This morning was just like any other morning. I got ready to go to work and then sat down in the dining room to have breakfast-coffee and a protein shake. The host parents and little brother had gone to visit relatives in Chilete, and the older host siblings had gone to Cajamarca city. It was just me and the grandmother in the house. This morning was just like any other morning, until the phone rang. I picked it up and passed it to the grandmother. She took the phone call next to me and I could hear a man’s voice on the other end of the line. He sounded panicked. He told my host grandmother that her grandson, Anderson had been involved in an assault while coming back from Cajamarca City. He said that while Anderson was returning in the car from the city, a man had gotten into the car, robbed him, and slashed his arm and face slashed with a knife. He told her that the girl who had been traveling in the car with him had been murdered in the assault. Upon hearing this, the grandmother’s hands begin to shake as she burst into tears.
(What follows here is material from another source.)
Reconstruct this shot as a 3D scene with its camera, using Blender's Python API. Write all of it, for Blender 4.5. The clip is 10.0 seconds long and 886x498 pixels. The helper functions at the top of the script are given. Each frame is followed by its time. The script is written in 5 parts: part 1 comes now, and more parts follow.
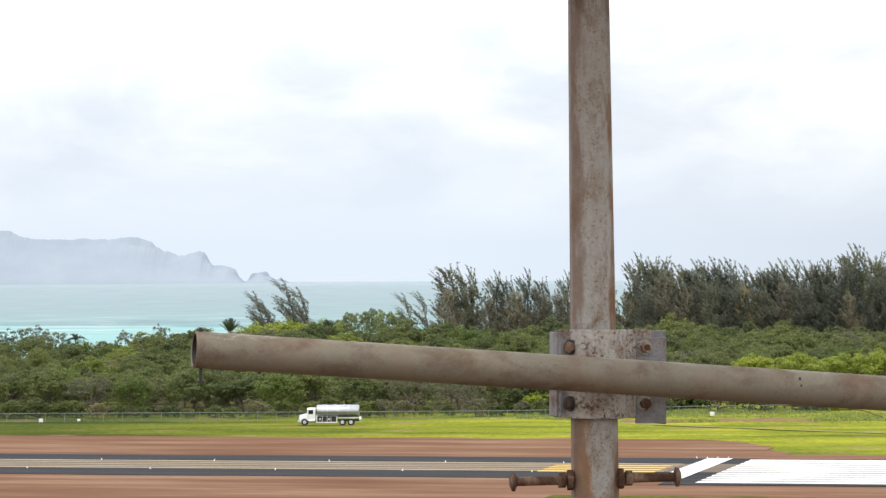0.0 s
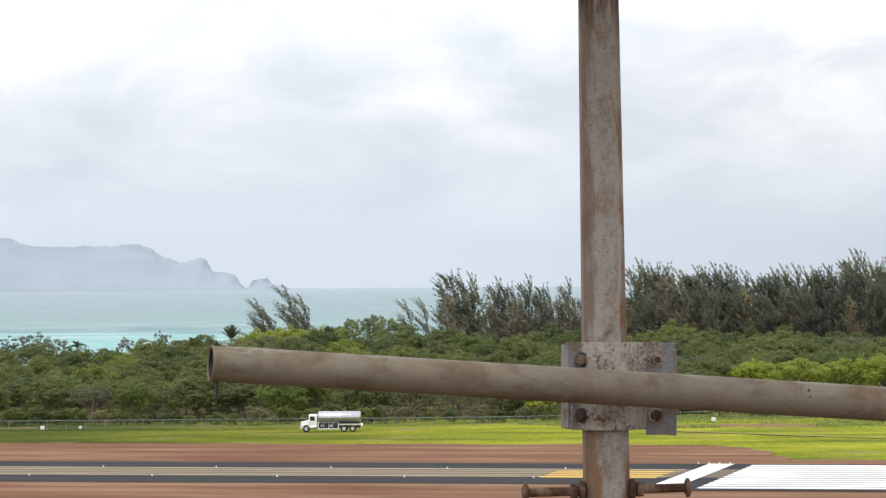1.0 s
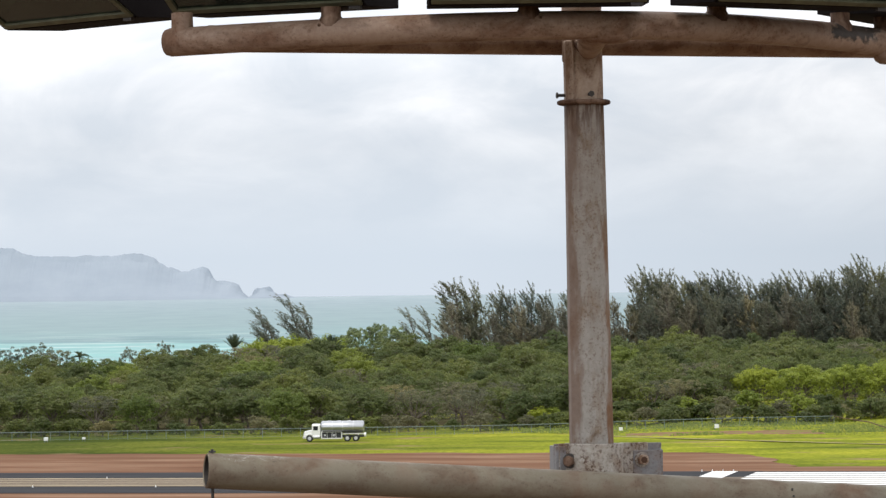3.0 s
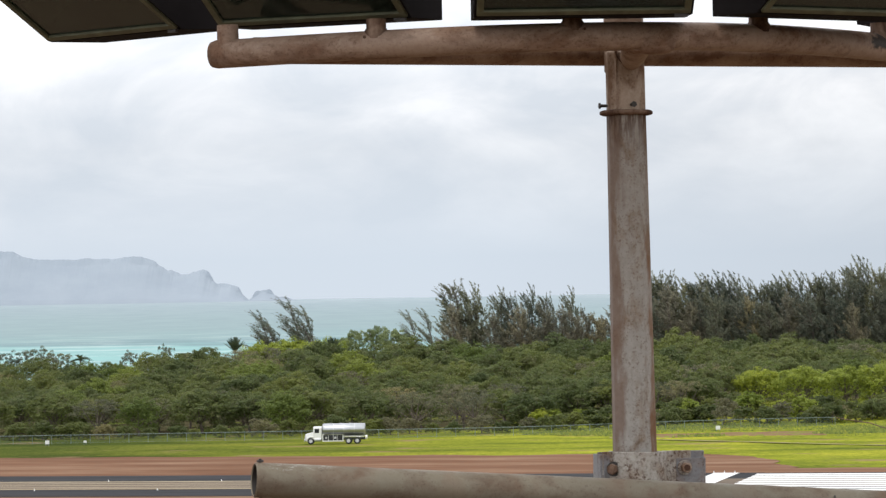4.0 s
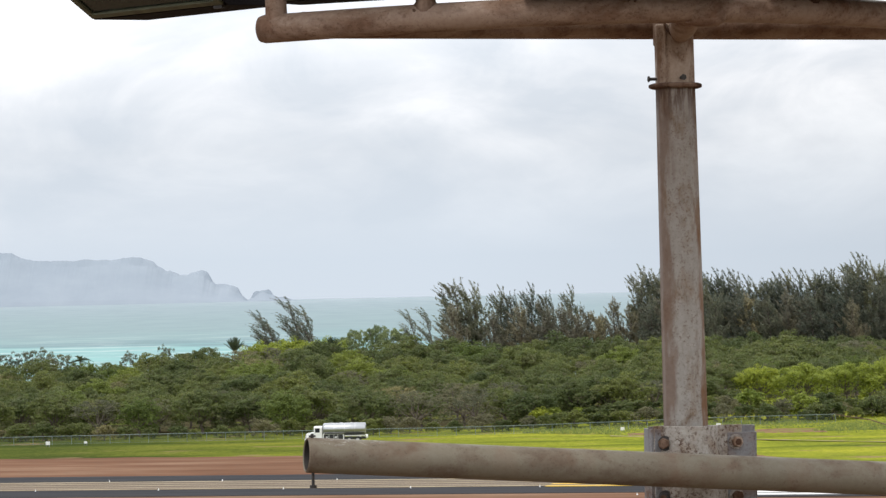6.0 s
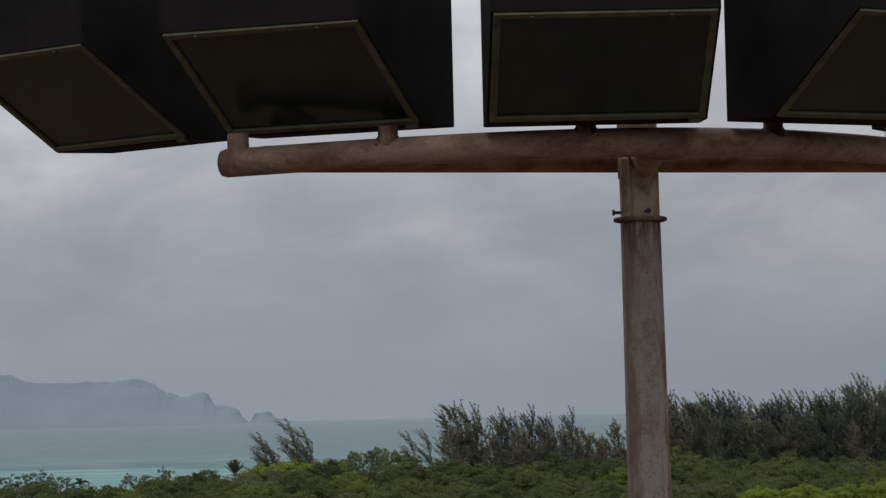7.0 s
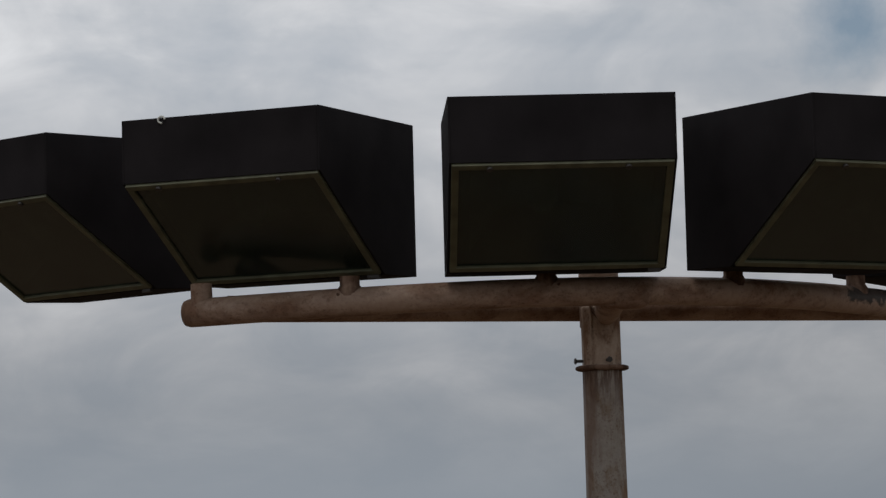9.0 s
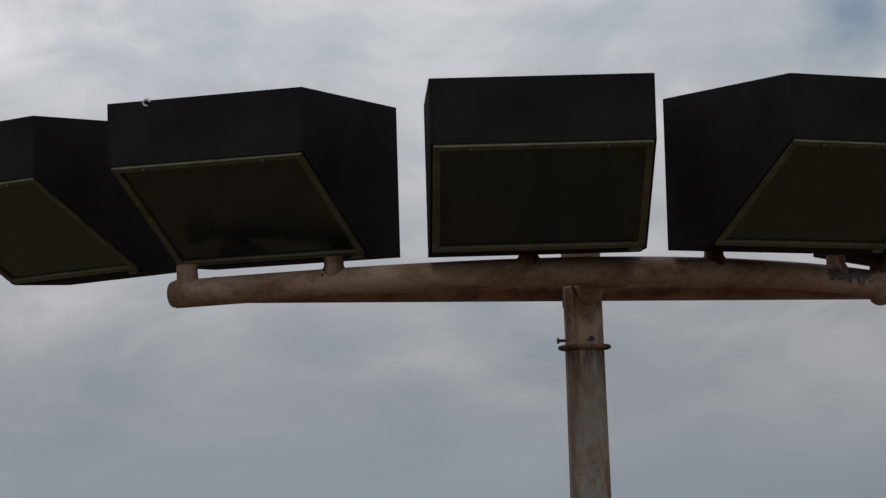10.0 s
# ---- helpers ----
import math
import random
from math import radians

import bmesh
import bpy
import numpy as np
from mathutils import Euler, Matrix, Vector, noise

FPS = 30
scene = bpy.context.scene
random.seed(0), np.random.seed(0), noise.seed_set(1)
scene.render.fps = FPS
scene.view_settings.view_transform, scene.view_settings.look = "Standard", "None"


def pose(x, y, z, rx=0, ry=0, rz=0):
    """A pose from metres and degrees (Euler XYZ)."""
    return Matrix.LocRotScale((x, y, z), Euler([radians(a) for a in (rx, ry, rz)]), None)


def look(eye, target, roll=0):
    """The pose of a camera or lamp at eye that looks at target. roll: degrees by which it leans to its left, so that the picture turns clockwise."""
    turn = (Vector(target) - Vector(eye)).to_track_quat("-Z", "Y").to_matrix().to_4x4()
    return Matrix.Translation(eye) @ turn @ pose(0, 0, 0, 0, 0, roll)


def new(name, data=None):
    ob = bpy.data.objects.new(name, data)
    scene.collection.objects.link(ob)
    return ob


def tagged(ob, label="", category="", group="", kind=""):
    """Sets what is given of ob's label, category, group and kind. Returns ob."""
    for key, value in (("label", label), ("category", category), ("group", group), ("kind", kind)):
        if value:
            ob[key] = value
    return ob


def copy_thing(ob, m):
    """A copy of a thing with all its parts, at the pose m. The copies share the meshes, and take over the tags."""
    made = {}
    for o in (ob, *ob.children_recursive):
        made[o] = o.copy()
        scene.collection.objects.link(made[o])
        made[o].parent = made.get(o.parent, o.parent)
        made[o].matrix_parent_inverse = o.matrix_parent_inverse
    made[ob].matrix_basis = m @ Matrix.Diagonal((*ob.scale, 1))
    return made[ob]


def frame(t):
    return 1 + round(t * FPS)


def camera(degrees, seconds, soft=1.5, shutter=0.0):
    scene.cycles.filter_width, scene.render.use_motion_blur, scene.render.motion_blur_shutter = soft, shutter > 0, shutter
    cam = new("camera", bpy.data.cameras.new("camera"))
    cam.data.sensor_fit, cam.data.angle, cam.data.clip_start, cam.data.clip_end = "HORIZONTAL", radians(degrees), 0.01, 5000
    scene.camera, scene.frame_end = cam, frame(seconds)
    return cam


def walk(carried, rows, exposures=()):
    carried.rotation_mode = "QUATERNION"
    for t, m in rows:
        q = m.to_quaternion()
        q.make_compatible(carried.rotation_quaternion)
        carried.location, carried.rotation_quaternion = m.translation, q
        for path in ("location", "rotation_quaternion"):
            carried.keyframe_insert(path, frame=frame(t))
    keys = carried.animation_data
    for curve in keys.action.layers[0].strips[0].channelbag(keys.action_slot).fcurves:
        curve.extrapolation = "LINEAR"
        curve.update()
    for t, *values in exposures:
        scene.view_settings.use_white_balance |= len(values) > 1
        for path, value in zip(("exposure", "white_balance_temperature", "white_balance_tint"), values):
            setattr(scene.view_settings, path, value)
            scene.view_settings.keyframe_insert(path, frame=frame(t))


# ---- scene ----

“Not my Ander! My poor baby!” she wailed. There was a boy’s voice in the background that called out “help me! I’ve been cut really bad and it hurts!” The man on the phone went on to explain that while trying to protect himself, Anderson threw rocks at the attacker and that because of this he was now being held at the police station. The man said that the police were demanding $5,000 soles for Anderson’s release. “But I don’t have $5,000 soles!” she sobbed. “You must talk to his mother! Call his mother!” There was a pause and man said something to which the grandmother cried, “I don’t know her number! Wait. Let me see if my granddaughter has it…” She looked at me. I was surprised, but touched that she referred to me as her granddaughter, especially in such a serious moment of crisis. I pulled out my phone to give her the number but before I could the man said something else to her. I couldn’t make out what else was being said but the phone call ended shortly.
She hung up the phone, hands still shaking, and asked me to call the host mom who was in Chilete. I called her twice but there was no answer. Then I tried the aunt (who the host mom was visiting) and was able to get through. I gave the phone to the grandmother who relayed everything that had just happened. From there they called Anderson, and fortunately were able to reach him. As it turned out, Anderson was on his way back from Cajamarca City. He wasn’t in the police station. He hadn’t been assaulted. It was all a lie. A lie to extort money from his family, something that I’ve learned is unfortunately pretty common here.
An hour later, Anderson walked in the front door, safe and sound. We all breathed a sigh of relief.